• **Available data**:
------
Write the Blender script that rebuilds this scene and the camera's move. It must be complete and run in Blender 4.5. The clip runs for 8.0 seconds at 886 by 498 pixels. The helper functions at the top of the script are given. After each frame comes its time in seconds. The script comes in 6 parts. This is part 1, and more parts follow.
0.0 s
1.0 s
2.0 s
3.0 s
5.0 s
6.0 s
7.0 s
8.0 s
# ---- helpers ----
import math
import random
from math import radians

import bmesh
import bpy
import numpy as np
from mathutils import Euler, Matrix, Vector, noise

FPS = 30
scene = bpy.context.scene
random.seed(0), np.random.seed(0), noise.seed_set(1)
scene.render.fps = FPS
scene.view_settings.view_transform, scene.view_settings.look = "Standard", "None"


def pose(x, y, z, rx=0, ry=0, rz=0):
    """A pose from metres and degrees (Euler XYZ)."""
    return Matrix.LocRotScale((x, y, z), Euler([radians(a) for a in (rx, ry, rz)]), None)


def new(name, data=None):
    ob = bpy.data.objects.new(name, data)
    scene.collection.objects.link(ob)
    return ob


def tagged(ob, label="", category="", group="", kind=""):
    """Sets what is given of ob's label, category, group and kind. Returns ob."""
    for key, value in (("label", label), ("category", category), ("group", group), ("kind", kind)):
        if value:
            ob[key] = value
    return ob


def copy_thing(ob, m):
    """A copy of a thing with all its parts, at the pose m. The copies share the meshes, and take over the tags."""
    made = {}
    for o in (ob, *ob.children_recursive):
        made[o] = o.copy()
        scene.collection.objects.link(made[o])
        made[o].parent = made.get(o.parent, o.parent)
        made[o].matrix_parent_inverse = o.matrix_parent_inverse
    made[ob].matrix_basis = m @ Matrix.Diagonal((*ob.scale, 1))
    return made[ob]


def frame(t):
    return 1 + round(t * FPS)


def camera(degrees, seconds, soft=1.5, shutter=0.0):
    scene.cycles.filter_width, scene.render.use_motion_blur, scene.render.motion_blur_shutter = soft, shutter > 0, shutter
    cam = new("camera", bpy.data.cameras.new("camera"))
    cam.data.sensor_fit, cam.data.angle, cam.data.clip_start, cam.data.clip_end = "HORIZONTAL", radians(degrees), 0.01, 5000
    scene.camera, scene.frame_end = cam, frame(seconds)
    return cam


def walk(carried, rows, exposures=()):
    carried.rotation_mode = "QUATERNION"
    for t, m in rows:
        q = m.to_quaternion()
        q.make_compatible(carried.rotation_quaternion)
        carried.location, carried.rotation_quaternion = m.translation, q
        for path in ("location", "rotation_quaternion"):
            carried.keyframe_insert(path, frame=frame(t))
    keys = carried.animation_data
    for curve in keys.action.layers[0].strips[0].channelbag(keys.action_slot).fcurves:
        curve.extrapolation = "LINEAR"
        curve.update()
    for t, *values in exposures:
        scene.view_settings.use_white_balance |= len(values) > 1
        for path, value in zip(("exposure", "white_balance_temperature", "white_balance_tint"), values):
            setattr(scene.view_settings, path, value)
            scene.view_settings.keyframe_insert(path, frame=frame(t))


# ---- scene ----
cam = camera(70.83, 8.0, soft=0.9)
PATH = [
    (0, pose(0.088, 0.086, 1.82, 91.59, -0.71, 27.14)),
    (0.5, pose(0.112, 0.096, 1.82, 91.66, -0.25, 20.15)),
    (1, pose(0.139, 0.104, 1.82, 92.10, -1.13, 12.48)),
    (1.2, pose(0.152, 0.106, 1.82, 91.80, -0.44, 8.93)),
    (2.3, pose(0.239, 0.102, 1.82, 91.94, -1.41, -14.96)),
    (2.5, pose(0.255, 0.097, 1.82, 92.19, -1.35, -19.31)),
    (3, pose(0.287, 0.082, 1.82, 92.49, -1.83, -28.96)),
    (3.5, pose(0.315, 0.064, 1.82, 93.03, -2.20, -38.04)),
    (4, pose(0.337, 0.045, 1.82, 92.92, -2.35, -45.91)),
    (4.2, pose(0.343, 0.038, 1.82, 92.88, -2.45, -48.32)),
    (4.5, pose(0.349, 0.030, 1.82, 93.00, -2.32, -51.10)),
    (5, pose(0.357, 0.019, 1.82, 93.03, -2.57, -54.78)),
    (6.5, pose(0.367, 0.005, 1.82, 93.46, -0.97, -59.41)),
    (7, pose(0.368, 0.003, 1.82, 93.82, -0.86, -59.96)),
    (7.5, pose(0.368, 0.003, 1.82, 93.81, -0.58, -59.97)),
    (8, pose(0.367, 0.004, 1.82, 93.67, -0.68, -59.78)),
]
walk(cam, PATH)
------
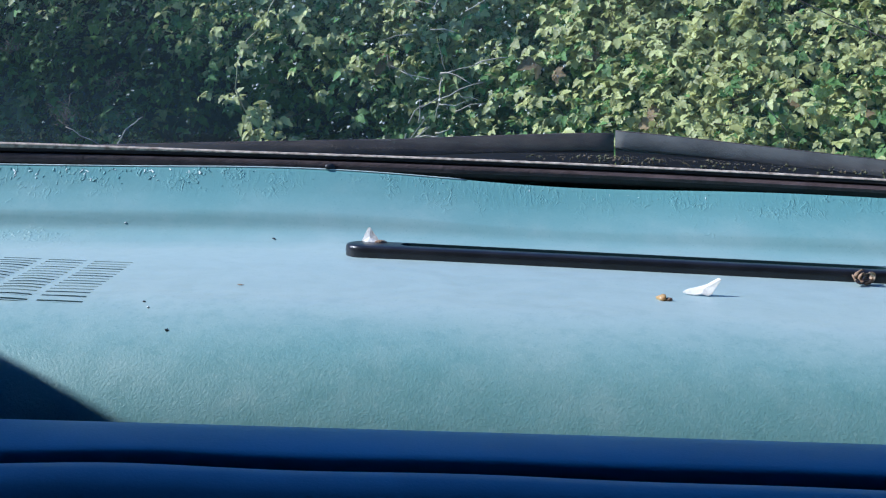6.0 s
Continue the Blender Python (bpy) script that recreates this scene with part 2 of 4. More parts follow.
------
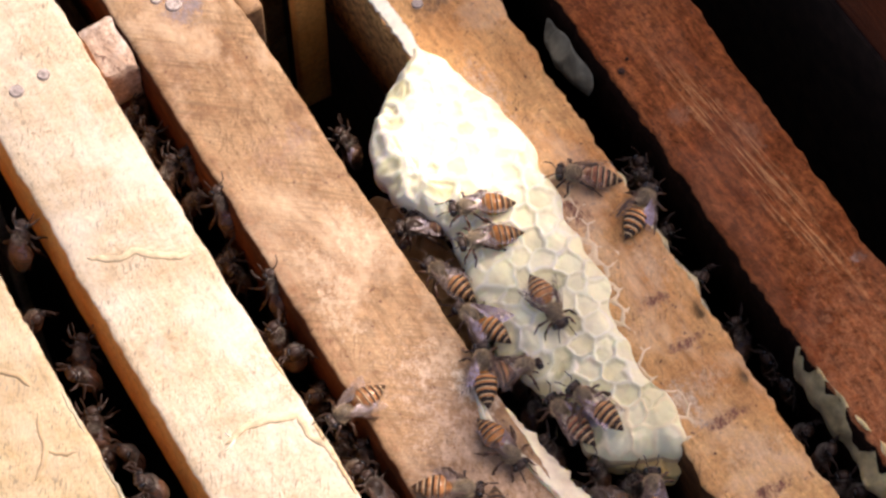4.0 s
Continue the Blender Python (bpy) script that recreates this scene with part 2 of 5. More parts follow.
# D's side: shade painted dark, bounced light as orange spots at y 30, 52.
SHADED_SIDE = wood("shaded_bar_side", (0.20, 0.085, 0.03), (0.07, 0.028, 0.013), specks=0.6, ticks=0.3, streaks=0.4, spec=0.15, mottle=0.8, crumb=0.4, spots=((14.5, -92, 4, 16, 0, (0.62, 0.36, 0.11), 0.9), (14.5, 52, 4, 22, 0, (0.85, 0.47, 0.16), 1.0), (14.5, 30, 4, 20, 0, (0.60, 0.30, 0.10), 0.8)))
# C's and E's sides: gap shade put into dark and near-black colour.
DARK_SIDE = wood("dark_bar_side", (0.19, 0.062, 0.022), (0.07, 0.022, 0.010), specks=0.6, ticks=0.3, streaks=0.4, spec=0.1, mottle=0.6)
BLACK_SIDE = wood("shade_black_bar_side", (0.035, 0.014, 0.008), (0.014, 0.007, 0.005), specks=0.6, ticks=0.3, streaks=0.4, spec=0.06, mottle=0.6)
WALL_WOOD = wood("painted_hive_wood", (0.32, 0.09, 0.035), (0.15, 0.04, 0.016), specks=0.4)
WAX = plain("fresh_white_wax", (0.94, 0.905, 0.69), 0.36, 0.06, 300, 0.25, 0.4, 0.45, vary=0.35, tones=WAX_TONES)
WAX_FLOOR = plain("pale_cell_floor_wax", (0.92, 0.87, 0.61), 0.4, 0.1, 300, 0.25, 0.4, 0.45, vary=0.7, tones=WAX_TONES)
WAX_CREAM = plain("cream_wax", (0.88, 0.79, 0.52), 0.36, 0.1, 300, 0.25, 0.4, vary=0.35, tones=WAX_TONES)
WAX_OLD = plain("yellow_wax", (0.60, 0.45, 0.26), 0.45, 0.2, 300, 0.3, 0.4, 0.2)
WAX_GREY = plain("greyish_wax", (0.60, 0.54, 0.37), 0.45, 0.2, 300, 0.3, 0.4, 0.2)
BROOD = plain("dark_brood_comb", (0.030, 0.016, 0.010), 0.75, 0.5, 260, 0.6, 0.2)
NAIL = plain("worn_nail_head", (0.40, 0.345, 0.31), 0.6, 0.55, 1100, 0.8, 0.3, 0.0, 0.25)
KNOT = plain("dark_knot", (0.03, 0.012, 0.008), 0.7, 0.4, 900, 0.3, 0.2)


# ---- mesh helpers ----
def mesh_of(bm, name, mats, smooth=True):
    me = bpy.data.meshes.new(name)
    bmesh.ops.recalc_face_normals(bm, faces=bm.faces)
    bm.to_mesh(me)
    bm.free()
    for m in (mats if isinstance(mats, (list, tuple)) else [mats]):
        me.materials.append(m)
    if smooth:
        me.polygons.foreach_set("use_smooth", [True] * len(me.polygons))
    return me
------
• **What you have to do**:
Nothing beyond the required lines should be retyped: start with the line that contains "for t, m in" and finish with the line that contains "scene.view_settings.use_white_balance |= len(values)".

• **Reply to the task**:
    for t, m in rows:
        q = m.to_quaternion()
        q.make_compatible(carried.rotation_quaternion)
        carried.location, carried.rotation_quaternion = m.translation, q
        for path in ("location", "rotation_quaternion"):
            carried.keyframe_insert(path, frame=frame(t))
    keys = carried.animation_data
    for curve in keys.action.layers[0].strips[0].channelbag(keys.action_slot).fcurves:
        curve.extrapolation = "LINEAR"
        curve.update()
    for t, *values in exposures:
        scene.view_settings.use_white_balance |= len(values) > 1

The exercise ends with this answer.